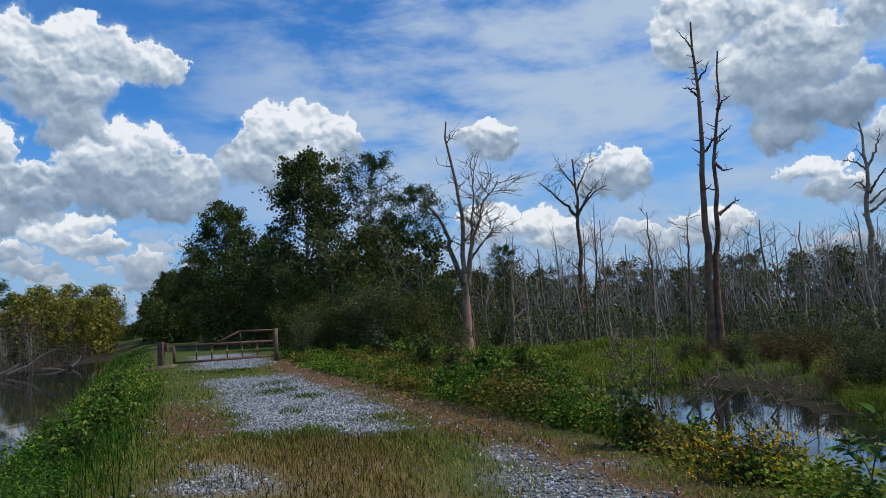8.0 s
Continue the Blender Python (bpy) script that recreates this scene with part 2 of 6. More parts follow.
    sky = node("ShaderNodeTexSky", sky_type="NISHITA", sun_disc=False, sun_elevation=radians(SUN_EL), sun_rotation=radians(SUN_AZ))
    sky.air_density, sky.dust_density, sky.ozone_density = 1.0, 0.6, 2.0
    clear = vmath("MULTIPLY", sky.outputs[0], (0.37 * SKY_STRENGTH, 0.89 * SKY_STRENGTH, 1.41 * SKY_STRENGTH))
    # thin high veil, thickest to the east and south-east
    stretch = vmath("MULTIPLY", p0, (0.035, 0.10, 0))
    turn = node("ShaderNodeVectorRotate", rotation_type="Z_AXIS")
    put(turn.inputs["Vector"], stretch)
    turn.inputs["Angle"].default_value = radians(-20)
    veil = rng(noise_(turn.outputs[0], 2.0, 8, 0.58, 0.12)[0], 0.31, 0.64, 0.0, 0.95)
    veil = math_("MULTIPLY", veil, rng(az, 52.0, 84.0, 0.0, 1.0))
    sky1 = mixc(veil, clear, (0.46, 0.56, 0.69, 1))
    # old vapour trails: long thin streaks that slope down to the right
    streaks = None
    for a, e, w, h, tilt in ((34.6, 13.4, 7.0, 0.5, 12), (30.5, 12.4, 7.5, 0.4, 9), (43.5, 10.3, 5.0, 0.32, 14), (41, 16.6, 3.0, 0.22, 12), (54, 14.5, 2.0, 0.16, 14)):
        m = node("ShaderNodeMapping", vector_type="TEXTURE")
        put(m.inputs["Vector"], vmath("ADD", p0, vmath("MULTIPLY", w2, (0.2, 0.2, 0))))
        m.inputs["Location"].default_value, m.inputs["Scale"].default_value = (a, e, 0), (w, h, 1)
        m.inputs["Rotation"].default_value = (0, 0, radians(-tilt))
        g = node("ShaderNodeTexGradient", gradient_type="SPHERICAL")
        put(g.inputs[0], m.outputs[0])
        streaks = g.outputs["Fac"] if streaks is None else math_("MAXIMUM", streaks, g.outputs["Fac"])
    sky1 = mixc(math_("MULTIPLY", rng(streaks, 0.0, 0.5, 0.0, 0.5), rng(noise_(p0, 0.5, 5, 0.6)[0], 0.3, 0.6, 0.3, 1.0)), sky1, (0.48, 0.58, 0.70, 1))
    # distant clouds melt into haze near the horizon
    haze = rng(high, 0.0, 15.0, 0.90, 0.0)
    sky2 = mixc(haze, sky1, (0.33, 0.47, 0.66, 1))
    # a deck of many small cumulus towards the horizon: rounded tops, flat grey bases
    dp = vmath("ADD", vmath("MULTIPLY", p0, (0.20, 0.46, 0)), vmath("MULTIPLY", w2, (0.16, 0.30, 0)))

    def puffs(p):
        n = node("ShaderNodeTexVoronoi", feature="F1", voronoi_dimensions="2D", normalize=False)
        put(n.inputs["Vector"], p)
        n.inputs["Scale"].default_value, n.inputs["Detail"].default_value, n.inputs["Roughness"].default_value = 1.0, 2.0, 0.5
        return n
    f0 = puffs(dp)
    off = node("ShaderNodeSeparateXYZ")
    put(off.inputs[0], vmath("SUBTRACT", dp, f0.outputs["Position"]))
    size = noise_(vmath("MULTIPLY", f0.outputs["Position"], (1, 1, 0)), 3.1, 0, 0.5)[0]
    ext = rng(size, 0.25, 0.75, 0.36, 0.85, "LINEAR")
    body = math_("DIVIDE", math_("SUBTRACT", ext, math_("ADD", f0.outputs["Distance"], rng(off.outputs[1], 0.0, -0.5, 0.0, 0.4, "LINEAR"))), 0.06)
    deck = math_("MULTIPLY", rng(body, -0.8, 0.8, 0.0, 1.0), math_("MULTIPLY", rng(high, 5.0, 8.0, 0.9, 0.0), rng(az, 66.0, 80.0, 1.0, 0.3)))
    deckc = mixc(rng(off.outputs[1], -0.28, 0.34, 0.0, 1.0, "LINEAR"), (0.30, 0.39, 0.52, 1), (0.80, 0.76, 0.72, 1))
    deckc = mixc(rng(high, 0.0, 6.0, 0.5, 0.0), deckc, (0.36, 0.47, 0.62, 1))
    vapours = rng(noise_(p1, 0.32, 6, 0.6)[0], 0.34, 0.62, 0.15, 1.0)
    low_air, sky4 = rng(high, 2.0, 9.0, 0.42, 0.0), mixc(deck, sky2, deckc)

    def sector(lo, hi):
        """The sky with its clouds between two azimuths."""
        d0, v = heaps(lo, hi)
        solid = math_("SUBTRACT", d0, math_("MULTIPLY", math_("SUBTRACT", k0, 0.33), rng(d0, 0.0, 0.25, 0.12, 0.55)))
        solid = math_("ADD", solid, math_("MULTIPLY", math_("SUBTRACT", n0, 0.5), rng(d0, 0.02, 0.22, 0.0, 0.45)))
        # crisp tops, frayed bases
        soft = rng(v, -0.7, 0.5, 0.24, 0.05)
        alpha = rng(math_("DIVIDE", math_("SUBTRACT", solid, 0.22), soft), -1.0, 1.0, 0.0, 1.0)
        lit = math_("MULTIPLY_ADD", v, 0.56, 0.49)
        puff = rng(v, -0.6, 0.3, 0.25, 1.0)
        lit = math_("ADD", lit, math_("MULTIPLY", math_("SUBTRACT", q1, q0), math_("MULTIPLY", puff, 1.5)))
        lit = math_("ADD", lit, math_("MULTIPLY", math_("SUBTRACT", 0.33, k0), math_("MULTIPLY", puff, 0.35)))
        lit = math_("ADD", lit, math_("MULTIPLY", math_("SUBTRACT", n0, n1), 0.8))
        lit = math_("ADD", lit, math_("MULTIPLY", rng(solid, 0.20, 0.36, 0.30, 0.0), rng(v, -0.2, 0.4, 0.0, 1.0)))
        ramp = node("ShaderNodeValToRGB")
        put(ramp.inputs[0], lit)
        e = ramp.color_ramp.elements
        e.new(0.4)
        e.new(0.7)
        for i, (pos, c) in enumerate(((0.0, (0.175, 0.242, 0.33)), (0.34, (0.31, 0.39, 0.49)), (0.64, (0.54, 0.61, 0.68)), (0.95, (0.87, 0.885, 0.89)))):
            e[i].position, e[i].color = pos, (*c, 1)
        # the low ones are seen through more air, which warms and dulls them
        cloud = mixc(low_air, ramp.outputs[0], mixc(lit, (0.34, 0.44, 0.58, 1), (0.82, 0.75, 0.68, 1)))
        # thin vapour about the cumulus
        vapour = math_("MULTIPLY", rng(d0, 0.0, 0.34, 0.0, 0.75), vapours)
        bg = node("ShaderNodeBackground")
        put(bg.inputs[0], mixc(alpha, mixc(vapour, sky4, (0.40, 0.53, 0.68, 1)), cloud))
        return bg.outputs[0]

    def either(edge, a, b):
        n = node("ShaderNodeMixShader")
        put(n.inputs[0], math_("GREATER_THAN", az, edge)), put(n.inputs[1], a), put(n.inputs[2], b)
        return n.outputs[0]
    out = node("ShaderNodeOutputWorld")
    put(out.inputs[0], either(30.0, either(2.0, sector(-180, 2.0), sector(2.0, 30.0)), either(80.0, either(55.0, sector(30.0, 55.0), sector(55.0, 80.0)), sector(80.0, 180))))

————

Repeat, character for character, the lines of the material above from the line with "Continue the Blender" through the line with "(0.16, 0.30, 0)))".

Continue the Blender Python (bpy) script that recreates this scene with part 2 of 6. More parts follow.
    sky = node("ShaderNodeTexSky", sky_type="NISHITA", sun_disc=False, sun_elevation=radians(SUN_EL), sun_rotation=radians(SUN_AZ))
    sky.air_density, sky.dust_density, sky.ozone_density = 1.0, 0.6, 2.0
    clear = vmath("MULTIPLY", sky.outputs[0], (0.37 * SKY_STRENGTH, 0.89 * SKY_STRENGTH, 1.41 * SKY_STRENGTH))
    # thin high veil, thickest to the east and south-east
    stretch = vmath("MULTIPLY", p0, (0.035, 0.10, 0))
    turn = node("ShaderNodeVectorRotate", rotation_type="Z_AXIS")
    put(turn.inputs["Vector"], stretch)
    turn.inputs["Angle"].default_value = radians(-20)
    veil = rng(noise_(turn.outputs[0], 2.0, 8, 0.58, 0.12)[0], 0.31, 0.64, 0.0, 0.95)
    veil = math_("MULTIPLY", veil, rng(az, 52.0, 84.0, 0.0, 1.0))
    sky1 = mixc(veil, clear, (0.46, 0.56, 0.69, 1))
    # old vapour trails: long thin streaks that slope down to the right
    streaks = None
    for a, e, w, h, tilt in ((34.6, 13.4, 7.0, 0.5, 12), (30.5, 12.4, 7.5, 0.4, 9), (43.5, 10.3, 5.0, 0.32, 14), (41, 16.6, 3.0, 0.22, 12), (54, 14.5, 2.0, 0.16, 14)):
        m = node("ShaderNodeMapping", vector_type="TEXTURE")
        put(m.inputs["Vector"], vmath("ADD", p0, vmath("MULTIPLY", w2, (0.2, 0.2, 0))))
        m.inputs["Location"].default_value, m.inputs["Scale"].default_value = (a, e, 0), (w, h, 1)
        m.inputs["Rotation"].default_value = (0, 0, radians(-tilt))
        g = node("ShaderNodeTexGradient", gradient_type="SPHERICAL")
        put(g.inputs[0], m.outputs[0])
        streaks = g.outputs["Fac"] if streaks is None else math_("MAXIMUM", streaks, g.outputs["Fac"])
    sky1 = mixc(math_("MULTIPLY", rng(streaks, 0.0, 0.5, 0.0, 0.5), rng(noise_(p0, 0.5, 5, 0.6)[0], 0.3, 0.6, 0.3, 1.0)), sky1, (0.48, 0.58, 0.70, 1))
    # distant clouds melt into haze near the horizon
    haze = rng(high, 0.0, 15.0, 0.90, 0.0)
    sky2 = mixc(haze, sky1, (0.33, 0.47, 0.66, 1))
    # a deck of many small cumulus towards the horizon: rounded tops, flat grey bases
    dp = vmath("ADD", vmath("MULTIPLY", p0, (0.20, 0.46, 0)), vmath("MULTIPLY", w2, (0.16, 0.30, 0)))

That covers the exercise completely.